Congress, meanwhile, is working on legislation that would authorize even more money for maritime security, including the grant program. The Senate passed the Port and Maritime Security Act of 2001, sponsored by Senators Ernest Hollings (D-S.C.) and Bob Graham (D-Fla.), in December. On 20 March, the House Transportation Committee unanimously approved the Maritime Transportation Anti-Terrorism Act of 2002, sponsored by the panel's senior Democrats and Republicans.

"Since 11 September, there have been concerns that the terrorists will find another target of opportunity," said Committee Chairman Don Young (R-Alaska). "It is my hope that this bill will ensure that our ports and harbors will not become that target of opportunity." Both bills require new vulnerability assessments to serve as guidelines in the development of security plans for U.S. seaports; background checks on employees working in sensitive positions at the ports and aboard ships also will be needed.
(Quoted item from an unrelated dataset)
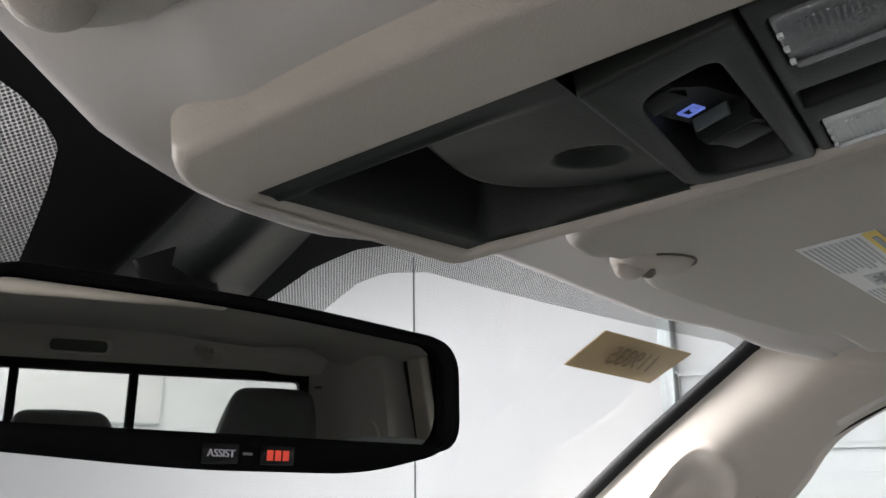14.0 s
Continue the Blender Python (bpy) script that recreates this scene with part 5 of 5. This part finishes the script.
    for k in np.linspace(0, 1, 120):
        row = []
        for h in np.linspace(0, 1, 90):
            v0 = lerp(0.1115, 0.2073, k)
            x = lerp(left(v0) + 0.0006, right(min(v0, 0.196)) - 0.0006, h)
            v = lerp(0.1113 - 0.0020 * h, front(x) - 0.0007, k)
            inside = step(0.010, 0.0165, x - left(v)) * step(0.0035, 0.0105, right(v) - x) * step(0.0085, 0.0170, front(x) - v)
            past = v - tongue(x)
            d = 0.0065 * step(-0.055, 0.0, past) * step(-0.065, -0.02, x) + 0.0235 * step(-0.002, 0.014, past)
            d *= inside
            # finger hollow, lying askew
            du, dv = x - 0.0005, v - 0.1255
            p, q = 0.93 * dv - 0.37 * du, 0.93 * du + 0.37 * dv
            d += 0.0075 * (1 - step(0.62, 1.04, math.hypot(p / 0.0125, q / 0.0110))) * (0.55 + 0.45 * step(-0.012, 0.008, -q))
            # rolled lip along the rim
            d -= 0.0009 * math.exp(-((x - left(v) - 0.0095) / 0.0016) ** 2) * step(0.12, 0.15, v)
            row.append(m @ Vector((x, v, 0.0012 + d)))
        rows.append(row)
    sheet("bin_lid", rows, PANELGREY, thing, "dark grey-green drop-down bin with finger hollow", sharp=60)
    part("panel_back", box_bm((-0.066, -0.003, 0.034), (0.060, 0.206, 0.038), 0, m=m), BLACK, thing)
    return thing


console()


VISOR_OUT = [(0.092, 0.285), (0.120, 0.268), (0.228, 0.252), (0.390, 0.234), (0.530, 0.230), (0.622, 0.243), (0.662, 0.310), (0.664, 0.362), (0.640, 0.383), (0.590, 0.386), (0.500, 0.391), (0.482, 0.413),
             (0.360, 0.436), (0.225, 0.4525), (0.206, 0.448), (0.190, 0.440), (0.150, 0.446), (0.140, 0.455), (0.112, 0.4545), (0.100, 0.44)]


def visor(name, s, label):
    """A folded visor, laid on a slanting plane; s is -1 for its mirror image on the driver's side."""
    thing = empty(name, label, "sun visor", "sun visors")
    loop = rounded(VISOR_OUT, [0.016, 0.02, 0.03, 0.05, 0.05, 0.04, 0.03, 0.02, 0.02, 0.02, 0.012, 0.012, 0.05, 0.010, 0.008, 0.010, 0.006, 0.006, 0.010, 0.02], 6)
    m = basis((0.30, 0.33, 1.141), (1, 0, -0.02), (0, 1, -0.10))
    pts = [(p - 0.30, q - 0.33) for p, q in loop]
    if s < 0:
        m = Matrix.Translation((2 * CONSOLE_X, 0.009, -0.004)) @ Matrix.Scale(-1, 4, (1, 0, 0)) @ m
    plate("pad", [pts], m @ Matrix.Translation((0, 0, 0.0100)), 0.0025, CREAM, thing, "beige cloth covered visor pad", bevel=0.0075, res=5)
    tube("pivot_arm", curve_pts([m @ Vector((x, y, z)) for x, y, z in ((0.170, 0.064, 0.010), (0.205, 0.070, 0.012), (0.235, 0.072, 0.022), (0.245, 0.072, 0.050))], 16), 0.006, BEIGE, thing, "smooth beige pivot arm", n=10)
    return thing, m


vis, vm = visor("sun_visor", 1, "beige folded sun visor with a warning label")
# warning label
lab = empty("warning_label", "white warning label with yellow band on the visor", "label")
lm = vm @ Matrix.Translation((0.020, 0.002, -0.0004)) @ Matrix.Rotation(radians(-6.7), 4, "Z") @ Matrix.Diagonal((1.36, 0.53, 1, 1))
part("paper", box_bm((-0.084, -0.038, -0.0002), (0.084, 0.038, 0.0002), 0, m=lm), LABEL, lab)
part("yellow_band", box_bm((-0.084, -0.038, -0.0006), (0.084, -0.024, -0.0003), 0, m=lm), YELLOW, lab, "yellow heading band")
for k in range(11):
    rnd = random.Random(k)
    for p, q in ((-0.080, -0.022), (0.020, 0.080)):
        part("text_bar", box_bm((p, -0.019 + 0.0051 * k, -0.0006), (q - 0.012 * rnd.random(), -0.0166 + 0.0051 * k, -0.0003), 0, m=lm), FINEPRINT, lab)
part("pictogram", box_bm((-0.014, -0.010, -0.0006), (0.012, 0.018, -0.0003), 0, m=lm), plain("pale_grey_print", (0.6, 0.6, 0.6), 0.6), lab)
for ang in (20, 75, 140):
    part("pictogram_line", box_bm((-0.012, -0.0020, -0.0009), (0.010, 0.0020, -0.0006), 0, m=lm @ Matrix.Translation((-0.001, 0.004, 0)) @ Matrix.Rotation(radians(ang), 4, "Z")), INK, lab)
for p, q in ((-0.076, -0.030), (-0.02, 0.03)):
    part("text_bar", box_bm((p, -0.034, -0.0010), (q, -0.029, -0.0006), 0, m=lm), INK, lab)


def visor_clip(s, vm, big=1.0):
    """A rounded retaining clip with a hook-shaped hollow, let into the visor's front edge."""
    thing = empty("visor_clip", "beige visor retaining clip", "clip", "visor clips")
    c = Matrix.Translation((-0.128 if s > 0 else -0.161, 0.101 if s > 0 else 0.094, 0.0)) @ Matrix.Rotation(radians(-38), 4, "Z")
    at = lambda x, y, z: vm @ c @ Vector((x * big, y * big, z))
    rows = []
    for k, r in ((-1.2, 1.0), (-0.2, 1.0), (0.10, 0.96), (0.30, 0.85), (0.42, 0.62), (0.46, 0.30)):
        rows.append([at(0.023 * r * math.copysign(abs(math.cos(t)) ** 0.8, math.cos(t)) + 0.001, 0.0150 * r * math.copysign(abs(math.sin(t)) ** 0.8, math.sin(t)), -0.012 * k) for t in np.linspace(0, 2 * math.pi, 36, endpoint=False)])
    sheet("clip_body", rows, BEIGE, thing, "smooth rounded clip", closed=True, caps=True)
    # brown beads paint the shade of socket groove and mouth; then the curled hook
    tube("socket_groove", [at(0.0245 * math.cos(t) + 0.001, 0.0165 * math.sin(t), -0.0002) for t in np.linspace(-1.9, 1.9, 40)], 0.0008, SHADEBROWN, thing, n=6)
    lips = curve_pts([at(-0.003, 0.006, -0.0046), at(-0.002, 0.0, -0.0052), at(-0.005, -0.007, -0.0046)], 12)
    tube("clip_mouth", lips, [0.0012 + 0.0017 * math.sin(math.pi * i / (len(lips) - 1)) for i in range(len(lips))], SHADEBROWN, thing, "clip's mouth, its shade painted on as a brown bead", n=10)
    rows = []
    for a in np.linspace(0.05, math.pi - 0.05, 12):
        rows.append([at(-0.0135 - 0.0085 * math.cos(a), 0.0005 + 0.0075 * math.sin(a) * math.cos(t), -0.0030 - 0.0062 * math.sin(a) * math.sin(t)) for t in np.linspace(0, 2 * math.pi, 24, endpoint=False)])
    sheet("hook", rows, BEIGE, thing, closed=True, caps=True)
    return thing


visor_clip(1, vm)
# the driver's visor and its clip
dv, dm = visor("sun_visor", -1, "beige folded sun visor above the driver")
visor_clip(-1, dm, 1.25)
clip_slot = empty("headliner_slot", "small moulded slot cover in the headliner", "slot cover")
SLOT = [(lerp(0.402, 0.533, k), lerp(0.172, 0.207, k)) for k in np.linspace(0, 1, 9)]
tube("slot_cover", [(x, y, headliner_z(x, y) - 0.0022) for x, y in SLOT], 0.0050, BEIGE, clip_slot, n=10)
tube("slot_line", [(x, y, headliner_z(x, y) - 0.0068) for x, y in SLOT[2:6]], 0.0014, INK, clip_slot, n=6)


ZONES.append(front_zone)


def mirror():
    thing = empty("rear_view_mirror", "black framed rear view mirror with button strip", "mirror")
    M0 = Vector((0.0320, 0.453, 1.0725))
    eye = Vector((-0.232, 0.22, 1.034))
    P = Vector((0.040, 0.446, 1.070))
    T = Vector((0.559, -1.303, 1.118))
    nrm = ((eye - P).normalized() + (T - P).normalized()).normalized()
    ax = Vector((0, 0, 1)).cross(nrm).normalized()
    m = basis(M0, ax, nrm.cross(ax))
    roll = Matrix.Rotation(radians(-2.0), 4, "Z")
    m = m @ roll
    W, H = 0.114, 0.0258
    out = rounded([(-W, -H - 0.004), (-0.02, -H - 0.010), (0.06, -H - 0.010), (W, -H + 0.002), (W - 0.004, H + 0.002), (0, H + 0.008), (-W + 0.006, H + 0.006)], [0.02, 0.02, 0.02, 0.02, 0.018, 0.06, 0.022], 7)
    inn = rounded([(-W + 0.0055, -H + 0.004), (W - 0.0035, -H + 0.004), (W - 0.0065, H - 0.002), (0, H + 0.0035), (-W + 0.0095, H + 0.0015)], [0.014, 0.012, 0.014, 0.05, 0.016], 7)
    plate("rim", [out, inn], m, 0.004, MATTBLACK, thing, "black mirror rim", bevel=0.003, res=3)
    rows = [[m @ Vector((x * k, y * k, z)) for x, y in out] for k, z in ((1.0, -0.004), (1.0, -0.018), (0.96, -0.028), (0.85, -0.036), (0.6, -0.040))]
    sheet("housing", rows, MATTBLACK, thing, "black rounded mirror housing", closed=True, caps=True)
    plate("mirror_glass", [rounded([(-W + 0.003, -H + 0.001), (W - 0.002, -H + 0.001), (W - 0.005, H + 0.0005), (0, H + 0.005), (-W + 0.007, H + 0.004)], 0.014, 6)], m @ Matrix.Translation((0, 0, -0.001)), 0.0005, mirror_mat, thing, "clear tinted mirror glass")
    for a, matl, nm in ((-0.019, WHITEPL, "assist_button"), (0.006, RED, "help_button")):
        b = part(nm, box_bm((a, -H - 0.0075, 0.005), (a + 0.016, -H + 0.0005, 0.0085), 0.001, m=m), GLOSSBLACK, thing)
        if nm == "assist_button":
            text_mesh("lettering", "ASSIST", 0.0040, m @ Matrix.Translation((a + 0.008, -H - 0.0035, 0.0088)), plain("pale_lettering", (0.8, 0.8, 0.85), 0.5), b)
        else:
            for k in range(3):
                part("red_mark", box_bm((a + 0.003 + 0.0036 * k, -H - 0.0055, 0.0086), (a + 0.0056 + 0.0036 * k, -H - 0.0015, 0.0090), 0, m=m), RED, b)
    part("dash_mark", box_bm((-0.001, -H - 0.0038, 0.0074), (0.003, -H - 0.0028, 0.0078), 0, m=m), INK, thing)
    # stalk and sensor cover up to the glass
    top = Vector(shield(0.03, 1.14, 0.01))
    tube("stalk", curve_pts([m @ Vector((0, 0.004, -0.03)), m @ Vector((0, 0.02, -0.045)), top], 16), 0.016, BLACK, thing, n=14)
    rows = []
    for u in np.linspace(0, 1, 10):
        x0, x1 = lerp(0.030, 0.010, u), lerp(0.097, 0.086, u)
        z = lerp(1.19, 1.098, u)
        d = 0.022 * math.sin(min(1, 1.6 * (1 - u) + 0.12) * math.pi / 2)
        rows.append([shield(x0, z, 0.008), shield(x0 + 0.003, z, 0.008 + 0.8 * d), shield(x0 + 0.010, z, 0.010 + d), shield(x0 + 0.024, z, 0.010 + d), shield(x0 + 0.034, z, 0.010 + 0.5 * d),
                     shield(x1 - 0.008, z, 0.010 + 0.45 * d), shield(x1, z, 0.008)])
    cover = sheet("sensor_cover", rows, DARK, thing, "dark grey sensor cover behind the mirror", closed=True, caps=True)
    tube("cover_edge", [shield(lerp(0.096, 0.087, u), lerp(1.188, 1.10, u), 0.011) for u in np.linspace(0, 1, 9)], 0.0012, GREYPL, cover, "pale edge of the cover", n=6)
    return thing


mirror()

# stock card lying against the windshield
card = empty("number_card", "brown card with a handwritten number behind the windshield", "card")
q = [Vector(shield(0.480, 1.145, -0.004)), Vector(shield(0.653, 1.141, -0.004)), Vector(shield(0.635, 1.113, -0.004)), Vector(shield(0.471, 1.118, -0.004))]
bm = bmesh.new()
nrm = (q[1] - q[0]).cross(q[3] - q[0]).normalized()
vs = [bm.verts.new(p) for p in q] + [bm.verts.new(p + nrm * 0.0012) for p in q]
for f in ((0, 1, 2, 3), (7, 6, 5, 4), (0, 4, 5, 1), (1, 5, 6, 2), (2, 6, 7, 3), (3, 7, 4, 0)):
    bm.faces.new([vs[i] for i in f])
part("card_sheet", bm, CARDBOARD, card)
ctr = sum(q, Vector()) / 4
cm = basis(ctr, q[0] - q[1], q[0] - q[3])
side = -1 if cm.col[2].xyz.dot(Vector((-0.2, 0.2, 1.03)) - ctr) < 0 else 1
text_mesh("number", "119835", 0.030, cm @ Matrix.Translation((0, 0, 0.002 * side)), MARKER, card, "handwritten number seen from behind")

ZONES.pop()
# passenger door mirror outside
dmir = empty("door_mirror", "dark outside door mirror with bright glass", "door mirror")
rows = []
mc = Vector((1.10, 0.60, 0.81))
for k, r in ((-1.0, 0.5), (-0.9, 0.85), (-0.5, 1.0), (0.4, 0.95), (0.8, 0.7), (1.0, 0.35)):
    rows.append([(mc.x + 0.12 * r * math.copysign(abs(math.cos(a)) ** 0.5, math.cos(a)), mc.y + 0.07 * k, mc.z + 0.10 * r * math.copysign(abs(math.sin(a)) ** 0.5, math.sin(a))) for a in np.linspace(0, 2 * math.pi, 32, endpoint=False)])
sheet("mirror_housing", rows, BLACK, dmir, closed=True, caps=True)
part("mirror_face", box_bm((mc.x - 0.10, mc.y - 0.074, mc.z - 0.08), (mc.x + 0.10, mc.y - 0.070, mc.z + 0.08), 0.001), mirror_mat, dmir)
box("mirror_arm", (0.88, 0.60, 0.74), (1.02, 0.66, 0.80), BLACK, dmir, bevel=0.01)

# pickup bed behind the cab
bed = empty("pickup_bed", "pickup bed with dark sides and silver rail caps", "pickup bed")
for s in (-1, 1):
    box("bed_side", (min(s * 0.815, s * 0.98), -3.05, 0.05), (max(s * 0.815, s * 0.98), -1.42, 0.757), SHADEGREY, bed, bevel=0.01)
    box("bed_rail", (min(s * 0.80, s * 0.99), -3.05, 0.757), (max(s * 0.80, s * 0.99), -1.42, 0.800), TRUCKSILVER, bed, "silver rail cap", bevel=0.015)
box("bed_floor", (-0.815, -3.05, 0.02), (0.815, -1.42, 0.06), DARK, bed)
box("bed_front", (-0.815, -1.46, 0.06), (0.815, -1.42, 0.70), GREYPL, bed)
box("tailgate", (-0.98, -3.12, 0.05), (0.98, -3.06, 0.79), TRUCKSILVER, bed, bevel=0.015)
The House bill would mandate security assessments of foreign ports shipping cargo to the United States and would allow the Transportation Department to deny entry to ships or cargo from any port that does not meet the security standards. The Senate bill would provide more than $200 million for security improvements--$9 million a year to guarantee loans and $26 million a year for grants to the ports. It would extend import duties on cargo to help fund these efforts.

The House bill offers $75 million a year in grants, but does not provide for specific federal security enhancements, or for the cargo fees.

Maritime Domain Awareness

Government and industry also are pursuing a number of programs to tackle the enormous problem of improving security for cargo containers. Officials agree it would be virtually impossible to inspect every container entering a U.S. port. And, they say, that would be too late in the international shipping process.
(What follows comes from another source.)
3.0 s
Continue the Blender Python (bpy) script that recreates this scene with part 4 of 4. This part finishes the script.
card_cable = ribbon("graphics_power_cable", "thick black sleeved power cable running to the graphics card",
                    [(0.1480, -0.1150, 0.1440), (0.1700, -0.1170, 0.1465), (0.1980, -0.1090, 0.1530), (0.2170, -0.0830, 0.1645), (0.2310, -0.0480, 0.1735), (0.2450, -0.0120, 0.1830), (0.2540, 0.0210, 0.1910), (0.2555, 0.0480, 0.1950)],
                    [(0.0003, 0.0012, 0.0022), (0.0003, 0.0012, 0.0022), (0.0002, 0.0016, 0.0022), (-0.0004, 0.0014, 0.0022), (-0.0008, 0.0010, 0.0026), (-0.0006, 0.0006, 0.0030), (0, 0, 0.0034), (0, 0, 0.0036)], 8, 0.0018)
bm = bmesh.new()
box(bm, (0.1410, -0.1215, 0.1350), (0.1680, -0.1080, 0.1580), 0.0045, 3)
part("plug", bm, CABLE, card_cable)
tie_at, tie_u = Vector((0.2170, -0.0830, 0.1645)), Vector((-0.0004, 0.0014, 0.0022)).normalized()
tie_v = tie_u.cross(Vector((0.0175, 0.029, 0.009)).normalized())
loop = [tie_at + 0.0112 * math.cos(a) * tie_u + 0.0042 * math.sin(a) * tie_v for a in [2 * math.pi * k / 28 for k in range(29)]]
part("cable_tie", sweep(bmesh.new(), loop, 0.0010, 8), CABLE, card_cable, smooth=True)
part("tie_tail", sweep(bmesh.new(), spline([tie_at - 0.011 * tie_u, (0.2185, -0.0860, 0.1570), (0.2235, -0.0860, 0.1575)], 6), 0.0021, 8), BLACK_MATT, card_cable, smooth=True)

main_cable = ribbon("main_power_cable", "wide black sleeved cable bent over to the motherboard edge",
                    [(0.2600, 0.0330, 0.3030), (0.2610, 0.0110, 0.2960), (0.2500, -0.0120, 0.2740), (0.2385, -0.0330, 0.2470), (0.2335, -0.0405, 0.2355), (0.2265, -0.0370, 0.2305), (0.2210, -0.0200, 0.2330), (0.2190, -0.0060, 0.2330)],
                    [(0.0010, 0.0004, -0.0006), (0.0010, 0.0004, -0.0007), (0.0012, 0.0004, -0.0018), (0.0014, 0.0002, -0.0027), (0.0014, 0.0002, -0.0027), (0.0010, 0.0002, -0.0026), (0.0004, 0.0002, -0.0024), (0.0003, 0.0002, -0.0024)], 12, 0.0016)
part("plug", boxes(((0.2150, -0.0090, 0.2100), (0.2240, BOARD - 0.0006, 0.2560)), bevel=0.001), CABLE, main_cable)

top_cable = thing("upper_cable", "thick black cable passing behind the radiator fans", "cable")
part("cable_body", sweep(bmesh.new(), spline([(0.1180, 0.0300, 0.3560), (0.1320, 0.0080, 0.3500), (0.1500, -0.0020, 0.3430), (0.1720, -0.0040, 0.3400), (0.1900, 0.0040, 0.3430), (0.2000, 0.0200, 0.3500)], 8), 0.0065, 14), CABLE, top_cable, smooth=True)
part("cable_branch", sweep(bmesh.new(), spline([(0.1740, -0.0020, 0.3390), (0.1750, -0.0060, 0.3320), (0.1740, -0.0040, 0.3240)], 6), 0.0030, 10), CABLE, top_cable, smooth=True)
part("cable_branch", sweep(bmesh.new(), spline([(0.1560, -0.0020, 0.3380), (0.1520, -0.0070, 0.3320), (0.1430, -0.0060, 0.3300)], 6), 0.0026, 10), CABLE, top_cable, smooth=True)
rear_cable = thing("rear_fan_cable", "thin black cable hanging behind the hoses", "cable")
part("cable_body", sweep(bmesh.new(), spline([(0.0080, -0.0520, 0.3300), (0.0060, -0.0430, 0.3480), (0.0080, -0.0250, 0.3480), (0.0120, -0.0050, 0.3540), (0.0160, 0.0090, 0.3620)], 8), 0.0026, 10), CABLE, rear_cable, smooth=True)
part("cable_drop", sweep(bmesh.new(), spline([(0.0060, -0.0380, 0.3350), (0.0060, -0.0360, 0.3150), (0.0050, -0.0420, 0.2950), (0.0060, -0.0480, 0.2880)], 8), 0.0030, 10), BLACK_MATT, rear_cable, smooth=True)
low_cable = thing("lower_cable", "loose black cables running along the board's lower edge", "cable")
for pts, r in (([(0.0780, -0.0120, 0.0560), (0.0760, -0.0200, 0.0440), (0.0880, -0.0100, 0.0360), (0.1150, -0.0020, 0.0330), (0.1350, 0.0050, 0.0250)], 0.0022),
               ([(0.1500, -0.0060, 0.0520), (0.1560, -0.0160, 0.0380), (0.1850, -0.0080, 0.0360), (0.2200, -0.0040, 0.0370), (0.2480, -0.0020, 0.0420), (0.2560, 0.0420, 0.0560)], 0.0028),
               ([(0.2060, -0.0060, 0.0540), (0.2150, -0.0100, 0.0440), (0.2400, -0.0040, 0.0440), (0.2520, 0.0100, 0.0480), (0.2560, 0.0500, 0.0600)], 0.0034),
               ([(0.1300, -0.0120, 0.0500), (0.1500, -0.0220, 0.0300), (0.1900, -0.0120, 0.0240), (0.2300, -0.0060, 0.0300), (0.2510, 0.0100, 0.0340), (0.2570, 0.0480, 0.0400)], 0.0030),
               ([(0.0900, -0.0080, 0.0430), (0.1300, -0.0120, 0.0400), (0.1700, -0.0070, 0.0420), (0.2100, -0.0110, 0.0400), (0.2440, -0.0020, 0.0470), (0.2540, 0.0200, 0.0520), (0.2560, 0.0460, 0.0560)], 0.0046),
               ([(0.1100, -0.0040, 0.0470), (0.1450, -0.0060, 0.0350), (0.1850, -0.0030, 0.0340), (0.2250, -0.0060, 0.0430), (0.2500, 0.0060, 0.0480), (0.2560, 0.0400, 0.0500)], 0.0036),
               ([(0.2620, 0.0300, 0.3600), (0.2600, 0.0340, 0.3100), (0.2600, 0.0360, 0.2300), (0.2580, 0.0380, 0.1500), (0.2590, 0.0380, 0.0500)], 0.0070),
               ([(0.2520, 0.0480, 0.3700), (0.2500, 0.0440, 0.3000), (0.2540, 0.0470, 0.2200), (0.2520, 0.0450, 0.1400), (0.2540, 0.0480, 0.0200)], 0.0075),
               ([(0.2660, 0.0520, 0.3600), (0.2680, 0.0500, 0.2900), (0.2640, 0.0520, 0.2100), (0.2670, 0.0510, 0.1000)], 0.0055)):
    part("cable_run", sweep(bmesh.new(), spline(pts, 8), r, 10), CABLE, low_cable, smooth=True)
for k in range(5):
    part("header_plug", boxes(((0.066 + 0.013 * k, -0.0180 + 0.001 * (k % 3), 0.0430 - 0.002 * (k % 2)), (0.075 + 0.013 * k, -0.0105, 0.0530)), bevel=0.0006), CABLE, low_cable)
"Particularly in an age of increasingly available weapons of mass destruction, it must be seen as a dangerous policy to wait for the arrival of a suspicious cargo in an American seaport before ... [the container] is subjected to all necessary scrutiny," said Kim E. Peterson, director of the Maritime Security Council.

The answer, officials believe, lies in a combination of improved intelligence, technology, and international cooperation to move the scrutiny of those containers as far from U.S. shores as possible. Richard M. Larrabee, a retired Coast Guard rear admiral now serving as director of port commerce for the Port Authority of New York and New Jersey, told Congress: "We believe that efforts must be taken to verify the content of containers before they are even loaded on a ship destined for a U.S. port."

The real key to improving maritime security, though, might well be a concept the Coast Guard calls "maritime-domain awareness." "The core of a maritime-domain awareness program," Mineta said, "is accurate information, intelligence, and surveillance of all vessels, cargo, and people, extending well beyond our traditional maritime boundaries." Enhanced domain awareness provides the key to identifying threats as early and as distant as possible, he said, "then determining the most effective and optimal course of intervention."

The achievement of greater maritime-domain awareness and, through it, enhanced security for U.S. ports and waterways is a far more daunting task than the aviation-security challenge made so obvious by the 9/11 attacks. In the months since those attacks there has been tangible progress in diminishing the still major risk of terrorist attacks against the U.S. homeland from the sea. But senior officials agree that a great deal more remains to be done before that risk is reduced to the lowest level possible.